Well I don’t know if they contribute to each other. They’re very different. I’ve got about eight pieces of music with partial lyrics that I’m working on right now. I don’t have eight finished songs, but I have about eight pieces that are in the mix that I really like. Maybe when it’s done, I can look back on it and say “well, that was kind of influenced by this,” but there’s just no way to see it ahead of time. I have no idea. I’m excited to make the record, though.
It’s been a long time since I’ve started a record and didn’t think I was fucking dying. Saturday Nights & Sunday Mornings, it started out as just Saturday Nights and when we started to make that record, I didn’t know if I was going to make any other records after that. That was me losing my mind and as I sort of got better during the making of it, sort of, a little….I was able to turn things around a little bit….it’s not better, but it’s not going down a hole anymore. So we ended up with the Sunday Mornings part as well but I went into that [whole] record feeling doomed. So it’s been a while since I really felt like writing songs about stuff and [also] going and making a record. Then I’m [also] actually excited about going and touring it and doing all kinds of things next year. I’ve finally been excited about all of this, especially with the way we’re playing lately. It’s just crazy good.
Matt: How did you work past all of that and get back into the frame of mind where you wanted to make new music again?
I spent a lot of time last year weaning myself off of all of these medications that I was on that were prescribed to me but it was probably way too much. I think it was probably because I was at a time where I was really having a hard time, so the medications were prescribed to keep me safe, but they were also like keeping me inside amber. I spent eight or nine months coming off all of those drugs. And then I really do think that making Underwater Sunshine has changed the band in a lot of ways. It opened up everyone’s perspective, because for some reason, like two shows into that tour, we just started playing really well and it just got better and better and better and better.
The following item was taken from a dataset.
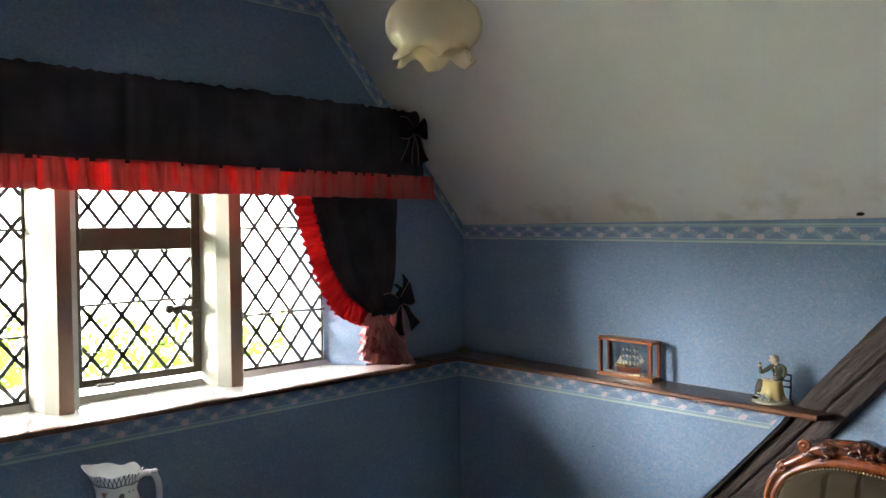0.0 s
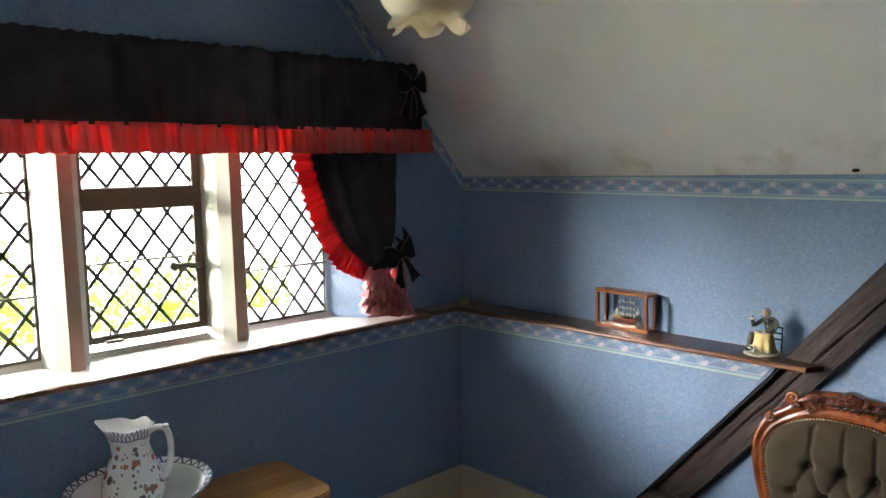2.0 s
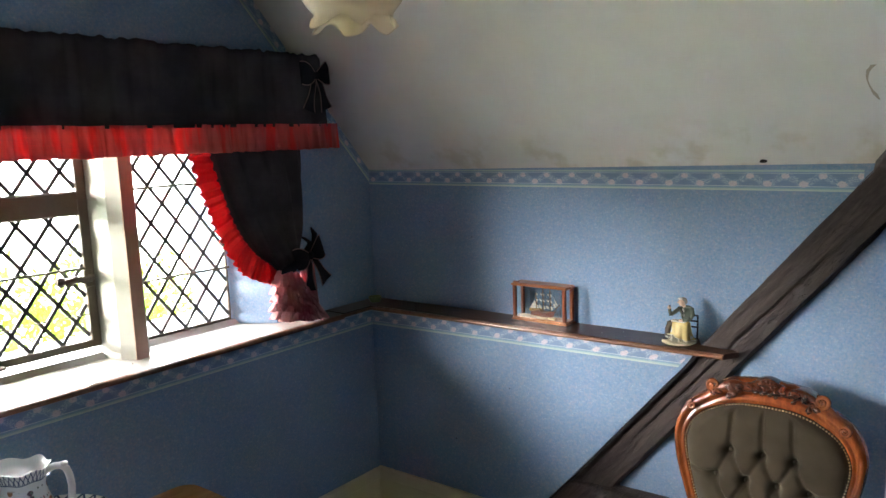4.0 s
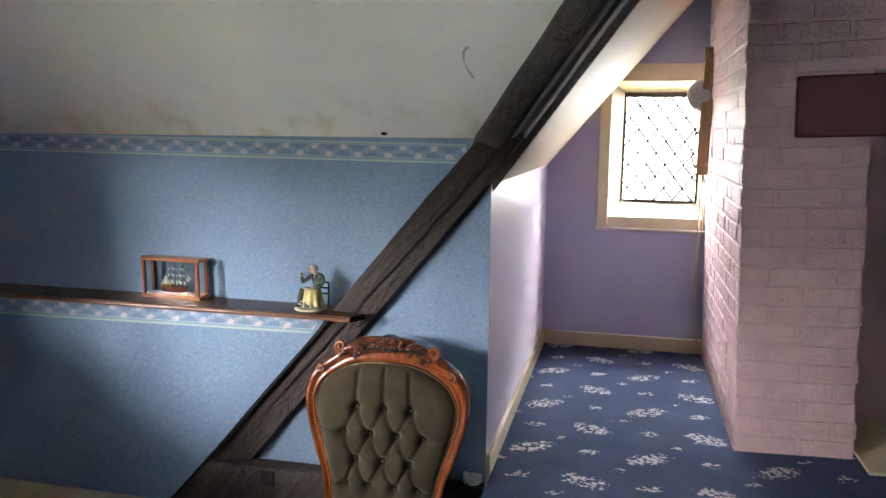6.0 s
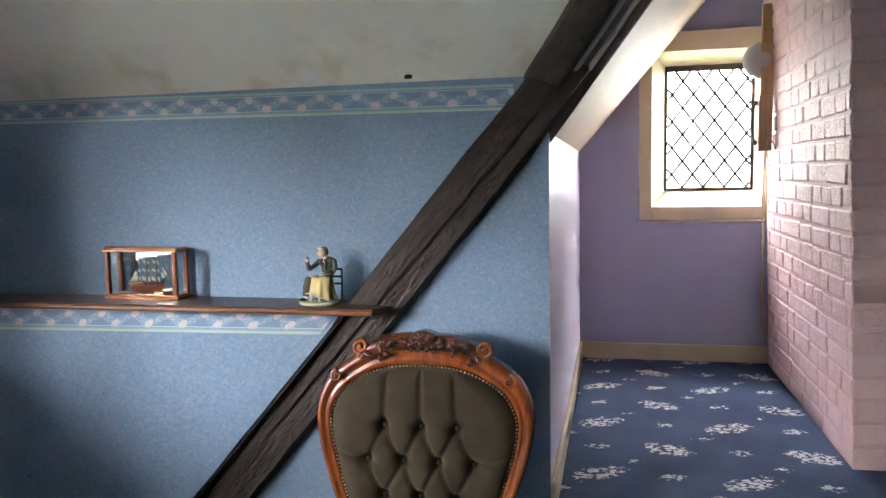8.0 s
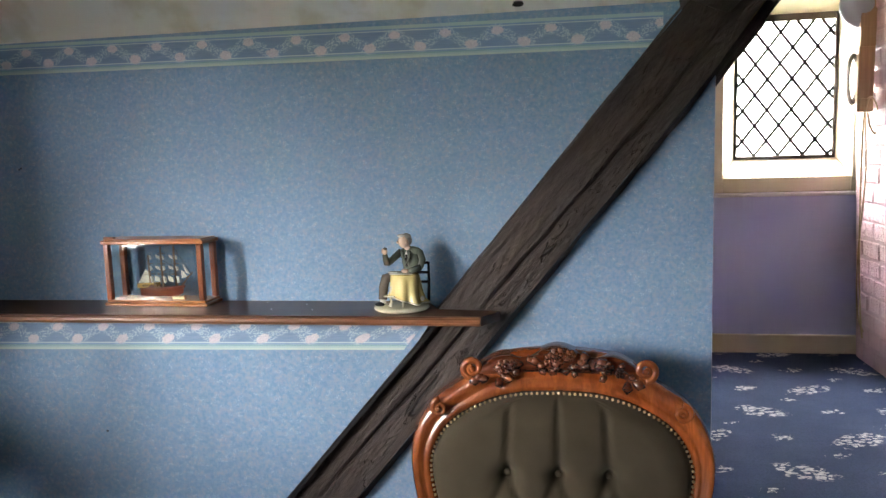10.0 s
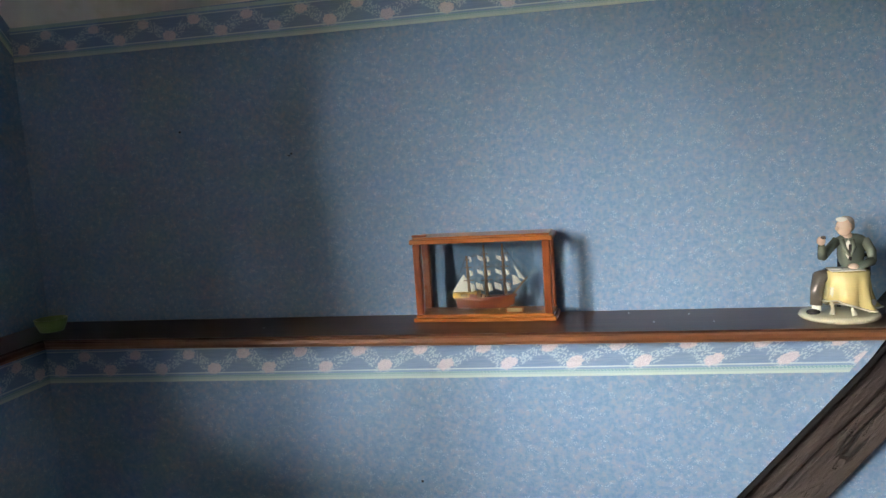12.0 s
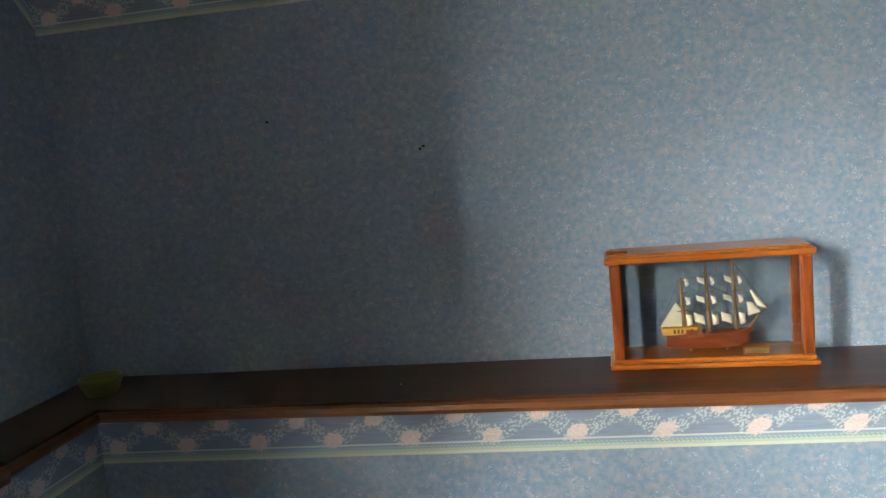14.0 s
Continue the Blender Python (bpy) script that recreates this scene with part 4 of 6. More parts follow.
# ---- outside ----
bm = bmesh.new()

It’s some combination of…the band is just spectacular right now and I’ve spent two or three years, thanks to Ryan in large part, surrounded by all of these other bands and for the first time in a long time, I feel like I have a peer group. You know, when you start off in Berkeley or San Francisco or wherever you’re from, all of your friends play music too, or at least a lot of them do. You have a whole group of friends who play in bands and it really is nice.Then all of your friends either quit the band eventually or you just sort of don’t have peers anymore — unless you’re going to go to the Grammys and hang out with that crowd. That’s just never been my thing, really. But the last three years with the Outlaw Roadshow and all of this stuff, it’s been kind of great. I wouldn’t say I’m fully healthy — my brain is still a mess, but I don’t feel like I’m dying and I feel like I’m doing really well and playing and that’s kind of nice. It’s full of possibilities.